American River College’s annual Word Soup faculty poetry reading took place at Tuesday’s college hour as National Poetry Month concludes this April.
English professors Traci Gourdine and Cathy Arellano read from each of their published works, mostly in literary magazines and chat books.
This year’s Word Soup commemorates the 25th anniversary of ARC’s Creative Writing program.
Cathy Arellano, the newest member of the English department, was the first faculty member to present her poetry. A self described Chicana who grew up in the Mission District of San Francisco, which she described as the “center of the universe,” she read from her published anthologies.
Arellano began by passing out a ‘pocket poem’ to each member of the audience called “Break Up Haiku.”
She also read from a collection she named after a Lyle Lovett song, “I love my women, and sometimes they love me.” Her poems paint the picture of her experience growing up in the incredibly diverse Mission District.
Arellano also expressed her gratitude to ARC for being so welcoming her in her first year of work.
“It’s been great. It’s really good here, people are very nice, and very welcoming,” Arellano said to the audience. “I appreciate that, and I want to thank everyone who has welcomed me and made this a welcoming place for me.”
Arellano spent some time in Albuquerque, New Mexico before moving back to California, and read from poems she wrote during that time as well. She speaks of cultural diversity, her childhood and what it was like growing up in the Mission District.
She also read a poem from a literary art journal where her poetry is published, called “Better Man, It Should Have Been Me.” Each of her readings were greeting by huge applause and some laughter.
Professor Traci Gourdine was next to read, and is featured in a number of literary magazines and anthologies. She is highly acclaimed in the literary world and is a long time member of the Creative Writing Department at ARC.
Gourdine read several untitled poems about young women chasing military men and about growing up in busy, urban centers.

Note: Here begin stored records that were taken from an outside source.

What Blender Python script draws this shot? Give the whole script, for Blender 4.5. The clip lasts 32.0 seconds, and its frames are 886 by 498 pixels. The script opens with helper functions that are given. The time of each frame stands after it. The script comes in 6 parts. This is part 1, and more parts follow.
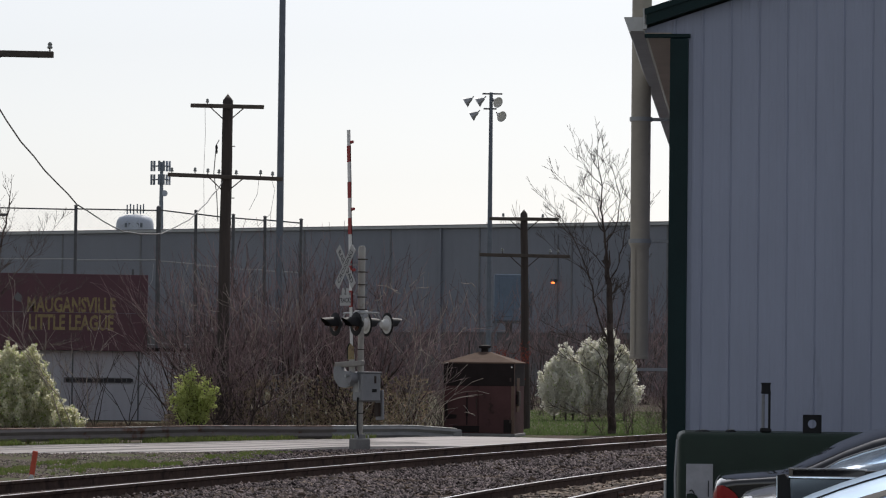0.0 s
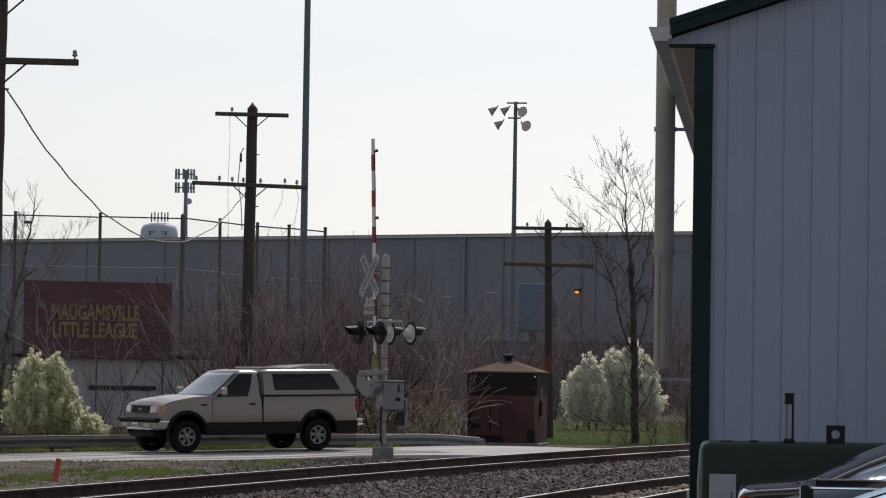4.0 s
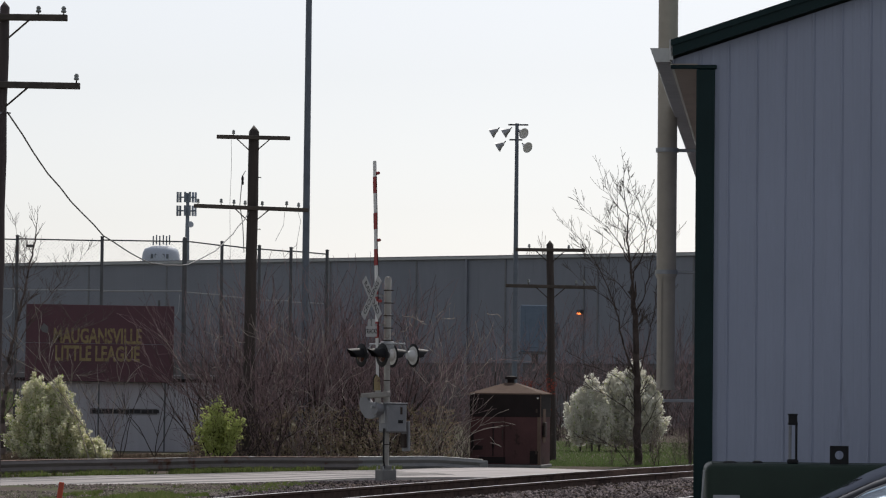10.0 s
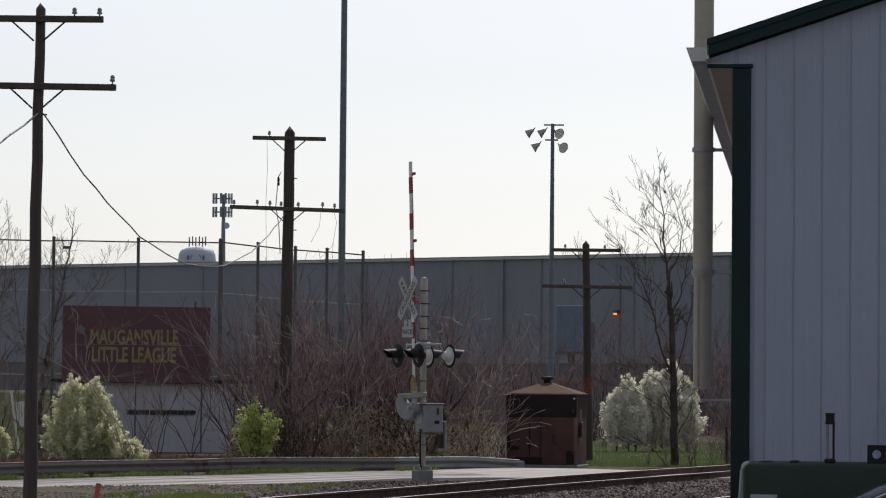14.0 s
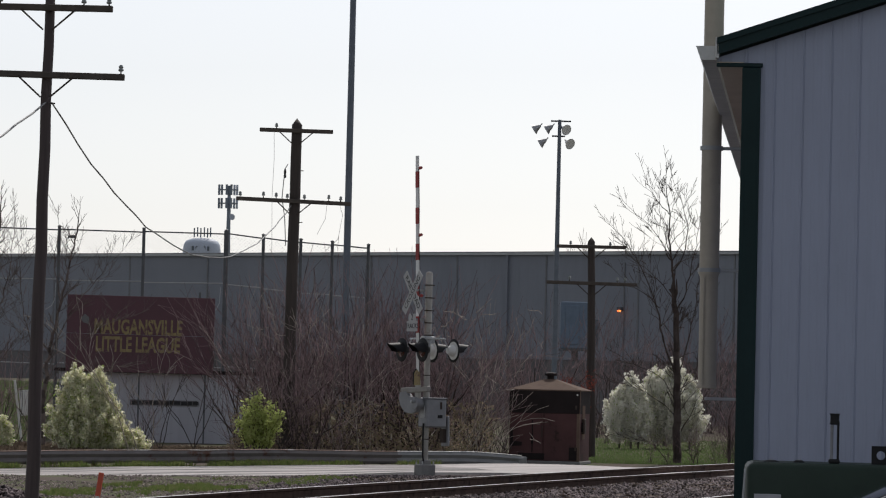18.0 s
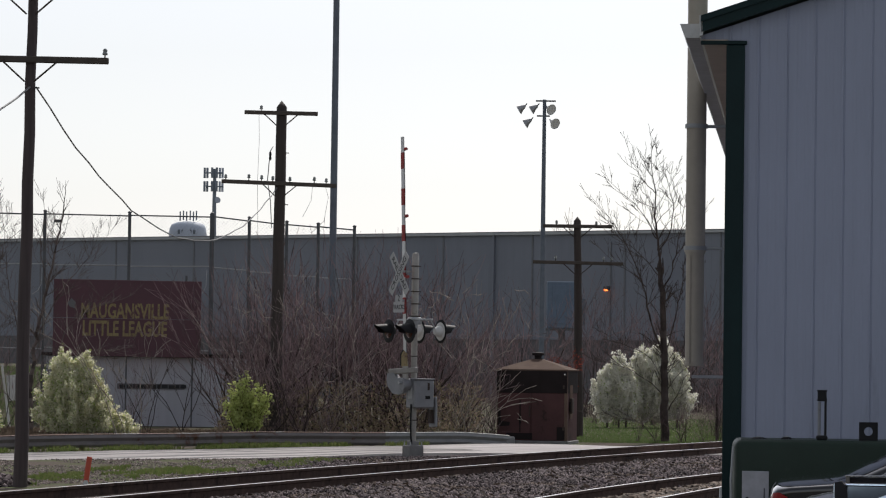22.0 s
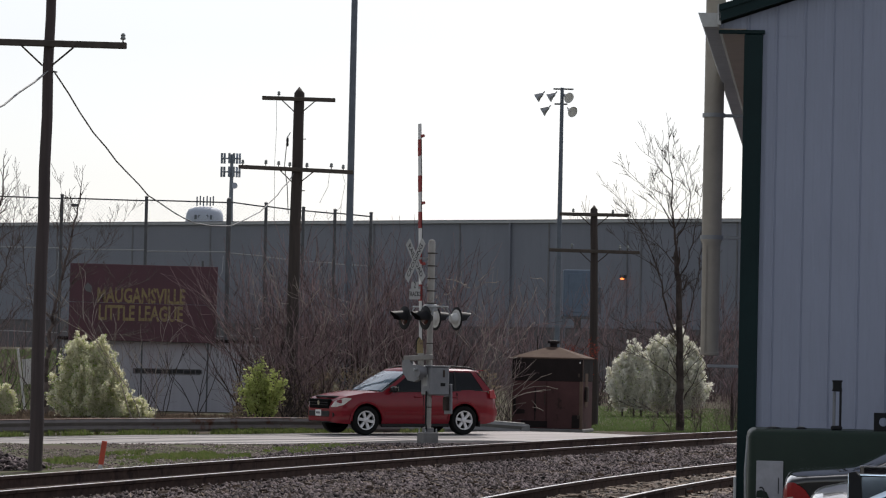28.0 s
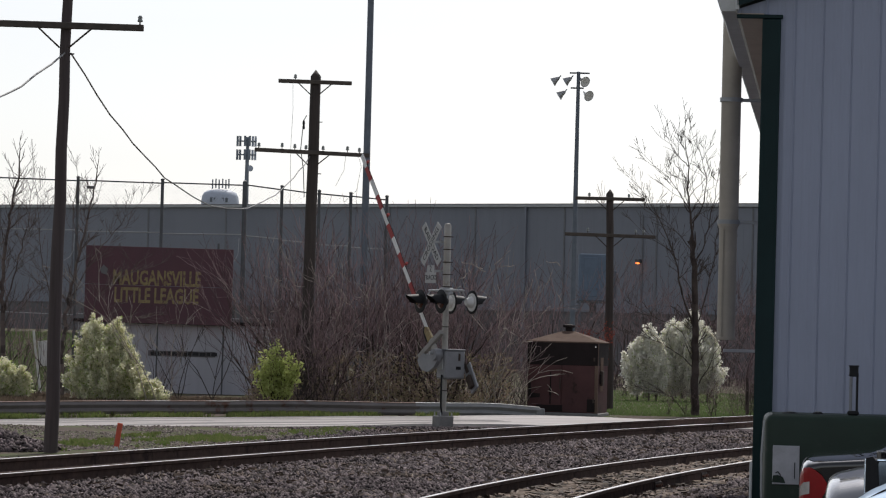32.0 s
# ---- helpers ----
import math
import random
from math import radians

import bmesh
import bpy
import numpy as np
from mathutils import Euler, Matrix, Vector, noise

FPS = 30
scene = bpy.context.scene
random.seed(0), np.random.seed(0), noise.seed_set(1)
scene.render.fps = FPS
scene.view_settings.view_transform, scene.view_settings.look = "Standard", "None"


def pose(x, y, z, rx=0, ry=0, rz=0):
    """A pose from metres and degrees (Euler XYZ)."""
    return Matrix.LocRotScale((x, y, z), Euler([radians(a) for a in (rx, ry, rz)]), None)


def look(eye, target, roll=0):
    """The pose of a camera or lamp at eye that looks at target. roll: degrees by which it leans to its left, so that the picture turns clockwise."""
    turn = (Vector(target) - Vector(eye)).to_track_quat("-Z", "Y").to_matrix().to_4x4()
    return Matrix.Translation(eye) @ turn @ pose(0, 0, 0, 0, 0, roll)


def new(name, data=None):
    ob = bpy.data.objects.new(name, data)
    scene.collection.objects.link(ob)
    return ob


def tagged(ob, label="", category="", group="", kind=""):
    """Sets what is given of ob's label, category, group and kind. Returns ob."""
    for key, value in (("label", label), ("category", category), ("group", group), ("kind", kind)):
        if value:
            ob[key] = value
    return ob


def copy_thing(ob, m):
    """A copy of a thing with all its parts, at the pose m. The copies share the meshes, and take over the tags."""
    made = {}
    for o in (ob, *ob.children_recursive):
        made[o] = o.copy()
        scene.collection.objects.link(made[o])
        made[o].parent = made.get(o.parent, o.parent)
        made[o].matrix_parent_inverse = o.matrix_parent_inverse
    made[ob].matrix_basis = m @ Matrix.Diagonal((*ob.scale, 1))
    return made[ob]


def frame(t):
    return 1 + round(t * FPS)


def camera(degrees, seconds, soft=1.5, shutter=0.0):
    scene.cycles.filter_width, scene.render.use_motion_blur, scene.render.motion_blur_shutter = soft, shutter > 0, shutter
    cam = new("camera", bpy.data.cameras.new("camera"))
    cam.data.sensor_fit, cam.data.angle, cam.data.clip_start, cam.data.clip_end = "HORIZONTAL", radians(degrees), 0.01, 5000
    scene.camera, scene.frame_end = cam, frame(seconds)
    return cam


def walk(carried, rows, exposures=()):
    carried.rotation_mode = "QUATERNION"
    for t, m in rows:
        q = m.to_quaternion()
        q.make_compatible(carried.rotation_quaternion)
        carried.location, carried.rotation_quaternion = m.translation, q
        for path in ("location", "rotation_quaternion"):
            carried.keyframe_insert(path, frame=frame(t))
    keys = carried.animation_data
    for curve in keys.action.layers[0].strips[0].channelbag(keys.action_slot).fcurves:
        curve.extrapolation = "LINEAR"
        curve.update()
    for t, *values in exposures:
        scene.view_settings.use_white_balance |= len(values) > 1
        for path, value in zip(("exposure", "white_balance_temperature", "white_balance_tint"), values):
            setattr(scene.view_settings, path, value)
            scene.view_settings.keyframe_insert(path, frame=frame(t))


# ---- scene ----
cam = camera(14.888, 32.0, soft=1.15)
# seconds, x, z, and the three turns in degrees
PATH = [
    (0.0, 0.0166, 1.9020, 91.9419, -0.6428, -1.0783),
    (0.5, 0.0131, 1.9004, 91.8090, -0.7119, -1.1888),
    (1.0, 0.0055, 1.9051, 91.7041, -0.8912, -1.3178),
    (1.5, 0.0042, 1.9028, 91.7593, -1.1613, -1.3743),
    (2.0, 0.0093, 1.9010, 92.0002, -1.1859, -1.3312),
    (2.5, 0.0125, 1.9025, 92.2149, -0.9554, -1.1496),
    (3.0, 0.0208, 1.9049, 92.1920, -0.8595, -0.8446),
    (3.5, 0.0199, 1.9019, 92.0595, -0.8487, -0.6950),
    (5.5, 0.0157, 1.9067, 92.2896, -1.0475, -0.7613),
    (6.0, 0.0151, 1.9057, 92.3424, -1.1646, -0.7722),
    (6.5, 0.0201, 1.9016, 92.4578, -0.8890, -0.8433),
    (7.0, 0.0160, 1.9055, 92.4074, -0.8093, -0.9430),
    (7.5, 0.0137, 1.9005, 92.3488, -0.7129, -0.9215),
    (8.0, 0.0128, 1.9028, 92.3865, -0.6477, -0.7875),
    (8.5, 0.0136, 1.9026, 92.4355, -0.6009, -0.6676),
    (9.0, 0.0128, 1.9025, 92.4258, -0.6072, -0.7072),
    (9.5, 0.0087, 1.9025, 92.4162, -0.7258, -0.7082),
    (10.0, 0.0124, 1.9035, 92.4597, -0.6266, -0.6407),
    (10.5, 0.0106, 1.9046, 92.4475, -0.5146, -0.5290),
    (11.0, 0.0090, 1.9027, 92.3866, -0.3793, -0.3864),
    (11.5, 0.0084, 1.9050, 92.2938, -0.4433, -0.2685),
    (12.0, 0.0051, 1.8989, 92.3191, -0.6973, -0.1931),
    (12.5, 0.0019, 1.8999, 92.4000, -0.6954, -0.1659),
    (13.0, 0.0096, 1.8993, 92.4520, -0.6108, -0.1670),
    (13.5, 0.0104, 1.9001, 92.4748, -0.5033, -0.1127),
    (14.0, 0.0085, 1.8986, 92.4645, -0.5073, -0.0292),
    (14.5, 0.0084, 1.8974, 92.5202, -0.4249, 0.0360),
    (16.5, 0.0034, 1.9017, 92.4608, -0.6419, -0.0038),
    (17.0, -0.0025, 1.8975, 92.3375, -0.9617, -0.0930),
    (17.5, -0.0048, 1.8993, 92.3362, -1.0812, -0.0269),
    (18.0, -0.0105, 1.9003, 92.3705, -1.3521, 0.0154),
    (18.5, -0.0075, 1.8984, 92.3387, -1.3600, 0.0663),
    (19.0, -0.0123, 1.8987, 92.2542, -1.2761, 0.2277),
    (19.5, -0.0067, 1.8967, 92.1522, -1.0499, 0.3379),
    (20.0, -0.0049, 1.9002, 92.1105, -0.8321, 0.2594),
    (20.5, -0.0024, 1.8975, 92.1623, -0.7993, 0.0141),
    (21.0, -0.0064, 1.9027, 92.1945, -0.7359, -0.1175),
    (21.5, -0.0079, 1.9025, 92.1356, -0.7058, -0.1368),
    (22.0, -0.0089, 1.8953, 92.0534, -0.7895, -0.1966),
    (22.5, -0.0137, 1.9002, 91.9594, -0.8521, -0.1433),
    (23.0, -0.0092, 1.8981, 91.9361, -0.8556, -0.0391),
    (23.5, -0.0092, 1.8945, 91.8723, -0.9854, 0.0196),
    (24.0, -0.0114, 1.8968, 91.8245, -1.1137, -0.0120),
    (24.5, -0.0088, 1.8967, 91.7858, -1.1053, -0.0278),
    (25.0, -0.0128, 1.8990, 91.7415, -1.1233, -0.0638),
    (25.5, -0.0119, 1.8987, 91.6923, -1.1156, -0.0943),
    (27.5, -0.0103, 1.8960, 91.8344, -1.2467, -0.0224),
    (28.0, -0.0062, 1.8940, 91.8337, -1.2557, 0.0660),
    (28.5, -0.0051, 1.9063, 91.8034, -1.0902, 0.1572),
    (29.0, -0.0060, 1.8969, 91.8020, -1.2677, 0.1239),
    (29.5, -0.0075, 1.8958, 91.8311, -1.4439, 0.0413),
    (30.0, -0.0119, 1.8982, 91.7954, -1.4928, 0.0297),
    (30.5, -0.0147, 1.8989, 91.7242, -1.5662, 0.0853),
    (31.0, -0.0220, 1.8973, 91.6541, -1.6489, 0.1902),
    (31.5, -0.0215, 1.8975, 91.6526, -1.4872, 0.3237),
    (32.0, -0.0200, 1.8926, 91.5507, -1.4905, 0.3175),
]
walk(cam, [(t, pose(x, 0, z, rx, ry, rz)) for t, x, z, rx, ry, rz in PATH],
     exposures=[(0.0, -0.06, 6400, 12.0), (2.0, 0.0, 6400, 12.0), (3.0, -0.1, 6400, 12.0), (7.0, -0.12, 6400, 12.0), (13.0, -0.1, 6400, 12.0), (20.0, -0.04, 6400, 12.0), (22.0, 0.0, 6400, 12.0), (24.0, 0.06, 6400, 12.0), (32.0, 0.07, 6400, 12.0)])


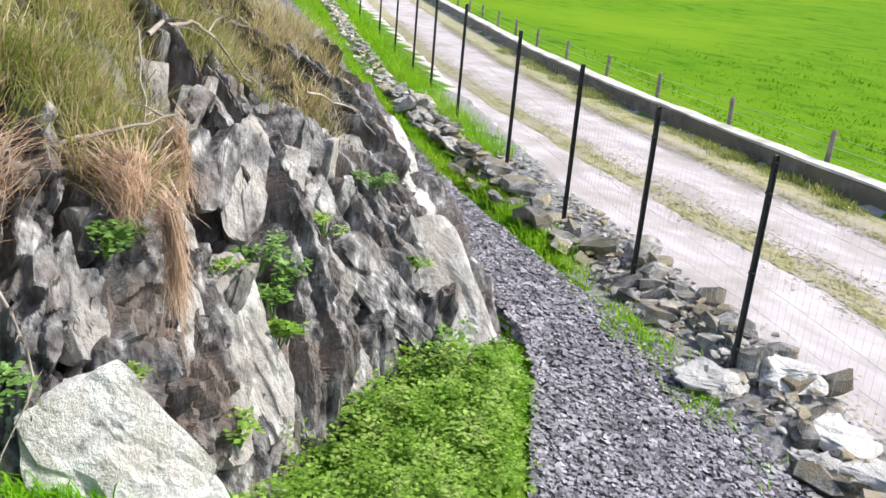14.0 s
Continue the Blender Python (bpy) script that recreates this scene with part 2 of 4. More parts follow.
def tube(points, radii, sides=6):
    """Corners and faces of a tapered tube along a line of points."""
    pts = [Vector(p) for p in points]
    vs, fs = [], []
    for i, p in enumerate(pts):
        d = (pts[min(i + 1, len(pts) - 1)] - pts[max(i - 1, 0)]).normalized()
        a = d.orthogonal().normalized()
        b = d.cross(a)
        for k in range(sides):
            t = 2 * math.pi * k / sides
            vs.append(p + (a * math.cos(t) + b * math.sin(t)) * radii[i])
    for i in range(len(pts) - 1):
        for k in range(sides):
            q = (k + 1) % sides
            fs.append((i * sides + k, i * sides + q, (i + 1) * sides + q, (i + 1) * sides + k))
    return vs, fs


def rock_mesh(name, rng, size, m, cuts=7, rough=0.12):
    """An angular stone: a block split by random planes, with chipped corners."""
    bm = bmesh.new()
    box(bm, (1, 1, 1))
    for _ in range(cuts):
        n = Vector((rng.uniform(-1, 1), rng.uniform(-1, 1), rng.uniform(-1, 1))).normalized()
        d = rng.uniform(0.34, 0.56)
        r = bmesh.ops.bisect_plane(bm, geom=bm.verts[:] + bm.edges[:] + bm.faces[:], plane_co=n * d, plane_no=n, clear_outer=True)
        edges = [e for e in r["geom_cut"] if isinstance(e, bmesh.types.BMEdge)]
        if edges:
            bmesh.ops.holes_fill(bm, edges=edges)
    for v in bm.verts:
        v.co = Vector((v.co.x * size[0], v.co.y * size[1], v.co.z * size[2])) * (1 + rng.uniform(-rough, rough))
    bmesh.ops.triangulate(bm, faces=bm.faces[:])
    return from_bm(name, bm, m)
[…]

She also read a poem that was not accepted into the manuscript of her newest publication that will be released later this year about her time growing up in New York.
“When I write about New York in the time I grew up, it’s kind of like how I want to visit it, revisit it because it doesn’t exist anymore, and that was very stunning to me,” said Gourdine. “And I understand that when I came to California, everyone was writing about the natural world, and I didn’t know how to do that. You know, the city’s got a rhythm and a sound to it, and I would try and capture that.”
Arellano and Gourdine answered questions and took comments after the read, and students were very complimentary.
When asked about how Arellano feels about the Mission District now, she noted its recent decline.
“It’s still home. It is different. It’s been different,” she said. “I have a lot to say, but we don’t have enough time for me to go into it, but it’s always been home, and it’s changing all the time. We live in a capitalist society, you know … and I don’t have capital.”
Both professors will also be participating in ARC’s summer writing festival, Summer Words, a three day creative writing workshop.